For many of us, the past few years has slightly – and in many cases, dramatically – changed our personal financial outlook. Many families have dipped into their emergency savings account to cover for the gloomy economic climate, or even slipped into growing debt. No matter your situation, financial loss can often be a very serious emotional trauma – a heart issue that calls for appropriate healing and restoration. In this article, I address the psychology behind financial loss, and then touch on some ways to cope better from such trauma.
Recently, NPR published a radio segment as well as an article about the American housing market and why its recovery is so slow to come around. NPR interviewed Eric Johnson, a professor at Columbia’s business school, who took a look at the psychology behind financial loss by providing an example through the experiment of a coin toss. He has claimed that on a psychological level, our brain responds much more strongly to financial loss than it does to financial gain. When flipping a coin, and offering a $15 win for heads but a $10 loss for tails, most people would not take the bet. Just imagine if you were going to play that 1,000 times. You’ll end up with a pretty nice chunk of cash. You’d win, on average, $1,000!”
So, why would people refuse such a fantastic bargain?
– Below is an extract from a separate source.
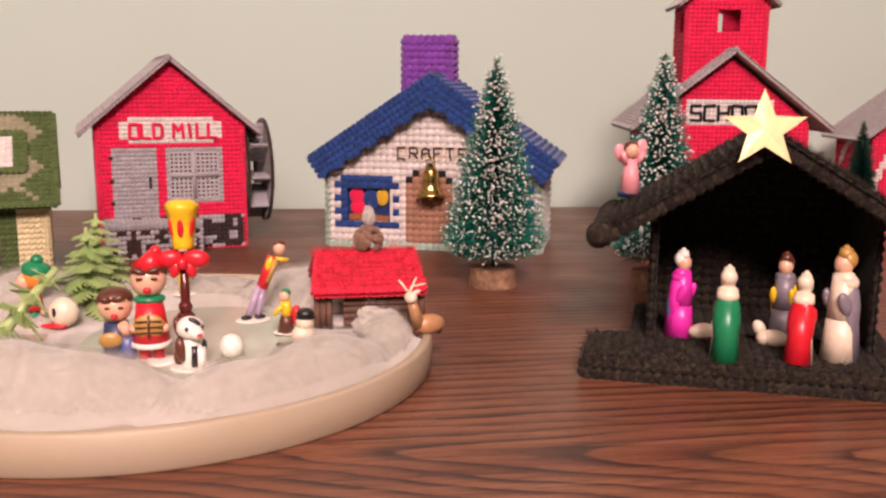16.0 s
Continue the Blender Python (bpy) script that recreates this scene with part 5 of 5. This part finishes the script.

When taken to the street, people are strongly resistant to the idea of losing the $10, even if they are high risk takers in other areas of their life. It’s a very real fear.
While we can’t change the way our brains respond to fears, we can use that knowledge to learn how to best cope with the pains of financial loss and recovery. Based on our understanding of our psychological fear of financial loss, the first recommendation that I have for you is to build upon that awareness. As we move forward through the slow but sure economic recovery, be consciously aware of your fears so that when you feel overwhelming aversion to risk, you will understand why. By identifying with your emotions, you can begin to release some of your hurts and pains. Admit those feelings to someone you trust, a counselor, or even just your journal. By acknowledging your painful emotions, they will be free to be let go from within your heart.
Financial trauma is a very real issue to be wrestled with and overcome. If you or someone that you know is wounded by financial loss, encourage them to gain a better understanding of those hurts, and take time to face them in order to begin the releasing and recovering processes. It’s not easy, but your heart will be glad for the brave work you’ve done to move past the loss towards greater abundance, peace and love.
My challenge to you: Just for today …choose to feel abundant.